The latter imbalance could be a result of a lack of social awareness about the need for networking in urban environments.

“It may be because rural students do not recognise the importance and benefits of interacting with faculty, or they do not feel as comfortable as urban peers to do so,” he wrote, adding that parents who had not attended universities themselves may not be able to inform their children on “what’s important at college”.

Dr Zhao concluded that the gap could be “largely attributed to differences in pre-college characteristics”, a hypothesis backed up by the fact that the rural students’ grades did improve by their third and fourth years.
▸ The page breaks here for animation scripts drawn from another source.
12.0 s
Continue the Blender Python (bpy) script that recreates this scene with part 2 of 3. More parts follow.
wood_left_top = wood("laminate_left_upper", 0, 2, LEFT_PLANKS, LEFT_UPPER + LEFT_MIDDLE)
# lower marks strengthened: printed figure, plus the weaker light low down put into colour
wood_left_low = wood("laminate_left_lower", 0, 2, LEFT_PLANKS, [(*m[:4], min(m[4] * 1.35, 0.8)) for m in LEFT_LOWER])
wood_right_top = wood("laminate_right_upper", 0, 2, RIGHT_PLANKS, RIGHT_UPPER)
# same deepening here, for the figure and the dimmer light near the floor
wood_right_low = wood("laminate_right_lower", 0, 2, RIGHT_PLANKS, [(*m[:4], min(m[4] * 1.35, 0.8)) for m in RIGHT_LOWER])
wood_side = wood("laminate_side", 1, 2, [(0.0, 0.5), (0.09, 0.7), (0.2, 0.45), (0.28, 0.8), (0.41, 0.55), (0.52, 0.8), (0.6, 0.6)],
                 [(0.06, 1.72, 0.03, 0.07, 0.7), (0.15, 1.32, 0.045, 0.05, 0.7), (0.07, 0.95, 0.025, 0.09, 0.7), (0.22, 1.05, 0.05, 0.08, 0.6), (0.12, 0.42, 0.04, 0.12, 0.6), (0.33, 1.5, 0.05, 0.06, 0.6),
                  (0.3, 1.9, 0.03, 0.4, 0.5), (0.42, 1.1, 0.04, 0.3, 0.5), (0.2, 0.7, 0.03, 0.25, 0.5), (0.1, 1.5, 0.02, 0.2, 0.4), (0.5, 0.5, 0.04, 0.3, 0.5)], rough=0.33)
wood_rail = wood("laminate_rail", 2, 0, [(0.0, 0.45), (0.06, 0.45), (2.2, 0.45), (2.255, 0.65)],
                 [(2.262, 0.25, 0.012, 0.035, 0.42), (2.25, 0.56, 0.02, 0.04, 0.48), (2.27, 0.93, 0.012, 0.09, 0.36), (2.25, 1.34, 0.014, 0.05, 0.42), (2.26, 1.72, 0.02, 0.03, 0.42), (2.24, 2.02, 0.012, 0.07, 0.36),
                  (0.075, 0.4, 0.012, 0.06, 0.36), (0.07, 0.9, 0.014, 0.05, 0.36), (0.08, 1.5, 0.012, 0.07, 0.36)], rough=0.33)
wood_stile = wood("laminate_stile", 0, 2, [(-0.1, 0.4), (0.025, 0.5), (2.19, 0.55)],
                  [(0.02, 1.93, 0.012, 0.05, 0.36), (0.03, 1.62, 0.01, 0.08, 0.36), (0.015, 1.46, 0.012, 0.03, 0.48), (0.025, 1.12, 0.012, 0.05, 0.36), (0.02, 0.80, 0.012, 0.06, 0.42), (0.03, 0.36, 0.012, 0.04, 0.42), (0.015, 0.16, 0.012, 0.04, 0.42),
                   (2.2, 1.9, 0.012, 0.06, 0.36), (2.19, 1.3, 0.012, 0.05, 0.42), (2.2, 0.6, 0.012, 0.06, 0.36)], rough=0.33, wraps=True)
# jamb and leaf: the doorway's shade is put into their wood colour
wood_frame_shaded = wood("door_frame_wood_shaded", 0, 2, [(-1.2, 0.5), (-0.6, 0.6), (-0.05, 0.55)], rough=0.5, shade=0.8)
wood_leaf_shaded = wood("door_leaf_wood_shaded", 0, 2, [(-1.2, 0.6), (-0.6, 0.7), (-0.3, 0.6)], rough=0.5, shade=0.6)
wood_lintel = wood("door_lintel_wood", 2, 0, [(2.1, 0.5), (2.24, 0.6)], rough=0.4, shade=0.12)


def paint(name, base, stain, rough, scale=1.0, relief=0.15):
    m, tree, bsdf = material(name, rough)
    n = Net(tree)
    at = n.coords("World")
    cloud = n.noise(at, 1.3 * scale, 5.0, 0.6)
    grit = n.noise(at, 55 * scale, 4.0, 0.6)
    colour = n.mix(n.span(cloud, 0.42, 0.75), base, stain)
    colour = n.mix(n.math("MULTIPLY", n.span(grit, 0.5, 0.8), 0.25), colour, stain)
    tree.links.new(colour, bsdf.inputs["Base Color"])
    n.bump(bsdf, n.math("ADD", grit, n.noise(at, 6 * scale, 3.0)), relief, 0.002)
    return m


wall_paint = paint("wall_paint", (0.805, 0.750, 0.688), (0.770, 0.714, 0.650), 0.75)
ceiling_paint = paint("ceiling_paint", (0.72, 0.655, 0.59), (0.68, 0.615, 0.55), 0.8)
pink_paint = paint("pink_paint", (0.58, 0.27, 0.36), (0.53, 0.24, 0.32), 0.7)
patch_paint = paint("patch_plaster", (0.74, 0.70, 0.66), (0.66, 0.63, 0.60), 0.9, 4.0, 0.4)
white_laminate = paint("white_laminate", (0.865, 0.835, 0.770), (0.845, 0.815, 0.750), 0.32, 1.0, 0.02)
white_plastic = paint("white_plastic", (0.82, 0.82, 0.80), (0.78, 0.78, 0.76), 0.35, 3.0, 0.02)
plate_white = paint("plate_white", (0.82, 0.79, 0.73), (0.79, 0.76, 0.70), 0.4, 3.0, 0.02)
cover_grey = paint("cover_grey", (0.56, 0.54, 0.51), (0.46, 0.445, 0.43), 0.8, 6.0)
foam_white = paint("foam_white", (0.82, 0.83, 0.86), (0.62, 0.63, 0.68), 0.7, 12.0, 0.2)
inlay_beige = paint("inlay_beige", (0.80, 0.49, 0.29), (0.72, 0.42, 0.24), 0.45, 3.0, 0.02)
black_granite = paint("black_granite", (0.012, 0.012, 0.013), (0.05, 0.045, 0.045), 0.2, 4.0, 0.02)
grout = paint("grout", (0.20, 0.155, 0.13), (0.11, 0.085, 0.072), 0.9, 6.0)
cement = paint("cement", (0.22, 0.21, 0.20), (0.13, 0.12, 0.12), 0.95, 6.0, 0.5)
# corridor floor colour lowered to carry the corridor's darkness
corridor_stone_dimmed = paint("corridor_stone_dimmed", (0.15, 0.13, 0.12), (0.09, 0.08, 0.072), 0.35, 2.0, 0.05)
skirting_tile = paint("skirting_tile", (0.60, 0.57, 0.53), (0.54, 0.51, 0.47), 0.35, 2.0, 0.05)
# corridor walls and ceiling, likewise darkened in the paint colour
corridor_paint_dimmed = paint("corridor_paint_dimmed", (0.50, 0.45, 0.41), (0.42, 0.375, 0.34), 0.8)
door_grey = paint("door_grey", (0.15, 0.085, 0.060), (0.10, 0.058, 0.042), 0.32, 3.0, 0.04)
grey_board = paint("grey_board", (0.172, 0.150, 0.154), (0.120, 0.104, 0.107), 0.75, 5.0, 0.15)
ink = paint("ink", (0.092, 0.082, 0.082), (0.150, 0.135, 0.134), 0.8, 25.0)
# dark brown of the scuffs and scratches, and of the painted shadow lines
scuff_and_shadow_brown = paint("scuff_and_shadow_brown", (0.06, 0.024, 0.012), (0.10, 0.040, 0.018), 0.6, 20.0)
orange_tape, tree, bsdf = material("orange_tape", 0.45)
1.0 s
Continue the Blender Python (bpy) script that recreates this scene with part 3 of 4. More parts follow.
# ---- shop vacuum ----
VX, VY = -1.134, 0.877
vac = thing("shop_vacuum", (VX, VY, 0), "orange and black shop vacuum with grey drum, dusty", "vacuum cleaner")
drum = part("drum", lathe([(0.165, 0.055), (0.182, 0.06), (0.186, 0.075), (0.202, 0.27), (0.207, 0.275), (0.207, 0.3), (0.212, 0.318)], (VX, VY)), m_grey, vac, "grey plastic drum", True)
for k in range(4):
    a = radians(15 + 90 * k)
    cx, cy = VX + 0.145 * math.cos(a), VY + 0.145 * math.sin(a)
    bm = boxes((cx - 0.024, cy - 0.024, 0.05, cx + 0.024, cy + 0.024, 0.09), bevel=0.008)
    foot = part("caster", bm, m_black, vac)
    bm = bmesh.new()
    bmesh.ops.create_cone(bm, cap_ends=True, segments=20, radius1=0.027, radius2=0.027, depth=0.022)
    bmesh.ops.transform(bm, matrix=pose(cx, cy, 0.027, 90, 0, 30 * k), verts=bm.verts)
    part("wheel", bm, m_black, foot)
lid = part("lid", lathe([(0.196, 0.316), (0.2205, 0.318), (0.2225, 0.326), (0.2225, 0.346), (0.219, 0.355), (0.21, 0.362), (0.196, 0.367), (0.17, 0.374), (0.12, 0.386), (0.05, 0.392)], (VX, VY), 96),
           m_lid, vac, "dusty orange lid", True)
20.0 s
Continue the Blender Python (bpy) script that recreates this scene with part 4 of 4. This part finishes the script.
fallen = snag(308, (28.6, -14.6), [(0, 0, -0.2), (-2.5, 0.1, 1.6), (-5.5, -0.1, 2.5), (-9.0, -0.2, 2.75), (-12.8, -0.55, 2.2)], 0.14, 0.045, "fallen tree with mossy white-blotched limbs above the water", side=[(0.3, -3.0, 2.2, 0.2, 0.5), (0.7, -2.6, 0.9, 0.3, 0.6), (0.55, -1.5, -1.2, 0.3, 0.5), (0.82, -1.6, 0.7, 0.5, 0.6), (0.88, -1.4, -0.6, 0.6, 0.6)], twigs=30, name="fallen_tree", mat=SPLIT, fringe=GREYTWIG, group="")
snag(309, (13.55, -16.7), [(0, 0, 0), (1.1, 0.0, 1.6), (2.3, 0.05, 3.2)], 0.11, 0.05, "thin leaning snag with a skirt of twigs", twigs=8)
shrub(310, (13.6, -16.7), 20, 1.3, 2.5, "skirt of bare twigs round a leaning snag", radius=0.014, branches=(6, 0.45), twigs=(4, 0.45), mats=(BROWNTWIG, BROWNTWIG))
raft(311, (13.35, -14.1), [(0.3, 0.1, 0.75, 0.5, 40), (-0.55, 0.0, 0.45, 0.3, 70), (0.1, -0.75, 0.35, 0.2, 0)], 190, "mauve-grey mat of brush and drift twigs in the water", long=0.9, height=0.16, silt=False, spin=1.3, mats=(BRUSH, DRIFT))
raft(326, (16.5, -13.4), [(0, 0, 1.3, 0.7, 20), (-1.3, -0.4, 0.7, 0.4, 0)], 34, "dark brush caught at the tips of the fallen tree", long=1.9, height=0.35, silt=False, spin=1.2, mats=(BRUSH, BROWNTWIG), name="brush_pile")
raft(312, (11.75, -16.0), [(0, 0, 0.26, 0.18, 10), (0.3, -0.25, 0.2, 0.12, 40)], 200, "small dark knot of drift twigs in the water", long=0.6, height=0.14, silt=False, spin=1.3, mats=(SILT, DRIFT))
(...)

The paper drew a comparison with American colleges, where many students live with friends and socialise off campus. In China, most students live in assigned dormitories for their entire undergraduate degrees, which helps “rural students gradually catch up with their urban counterparts in terms of cognitive and non-cognitive abilities”.

The Chinese government has implemented various policies to improve equality in admissions. For example, the authorities have responded publicly to criticisms of the gao kao, the country’s notoriously tough college entrance exam, which had been said to favour more privileged students.

Admissions quotas, based on the “hukou”, or household registration system, have also come under fire for giving advantages to urban students. 

But Dr Zhao wrote that “access to college only represents the first step”.

Even once rural students are enrolled, they may find it hard to integrate socially to “urban, middle-class culture”.

Dr Zhao also added a caveat: his study was based on one elite institution in the capital, which would only have admitted the very top students. “The equalisation effect may be limited to the few fortunate rural students who successfully secure a place in universities,” he said.

The broader picture was that “China’s redistributive policies generally favour large cities over small cities; urban areas over rural areas”.

He urged educators to provide more targeted help for rural students, whether it meant tutoring, advising or helping them achieve “intellectual and social growth”.